Por Sonia Corrêa
Uýra Sodoma é uma artista performática amazônica não binária. Ela é interseccional em todos os sentidos. Numa de suas múltiplas camadas, Uýra é descendente de Mundurukus, noutra é Emerson, biólogo especialista em anfíbios. Numa entrevista de 2018, Emerson lembrou que, em 2016, quando o Brasil vivia um golpe, “era decisivo que Uýra existisse”.
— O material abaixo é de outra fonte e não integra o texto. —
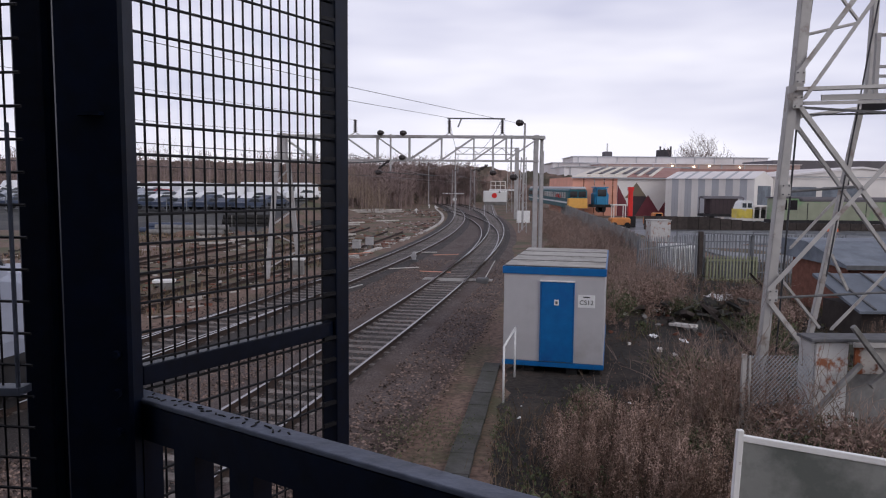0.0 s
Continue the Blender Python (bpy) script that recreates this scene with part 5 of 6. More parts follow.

A arte de Uýra Sodoma é plástica, mutável, transitória. É tanto destrutiva e quanto regenerativa, como também o são as transformações contínuas da ecologia úmida e proliferativa da floresta tropical. Replica e altera as forças e formas do território onde nasceu. Sua exploração contínua não é guiada pelo desejo de domínio mas pelo encanto do reimaginar. As formas que Uýra Sodoma cria a partir de seu próprio corpo são enredadoras e deslumbrantes. No centro delas, um olhar agudo escava e revela o está oculto sob os escombros da conquista colonial e sua história sem fim. Encontra e ilumina os resquícios do que parecia desaparecido em espaços onde outros olhos só enxergam homogeneização e destruição. Muta catástrofes em rastros breves de encanto e converte o que até ali nos parecia belo em signos de hecatombes esquecidas.
Uýra Sodoma acaba, merecidamente, de ganhar o prêmio Pipa. Ela veio ao mundo quando um primeiro ciclone do giro político à ultradireita varria nosso território. Hoje, seu corpo adereçado e sua hibridez identitária evocam as presenças inusitadas de Célia Xakriabá, Sonia Guajajara, Érika Hilton e Duda Salabert no Congresso Nacional. Mas também as performances cantantes de Pablo Vittar e Liniker também agraciadas com prêmios internacionais inéditos em 2022. Sua arte ancestral, florestal, queer coincide com os sentimentos, desejos, urgências da comunidade imaginada chamada Brasil nessa travessia, que apenas se inicia, entre a beira do abismo e uma outra margem onde será, talvez, possível respirar de novo.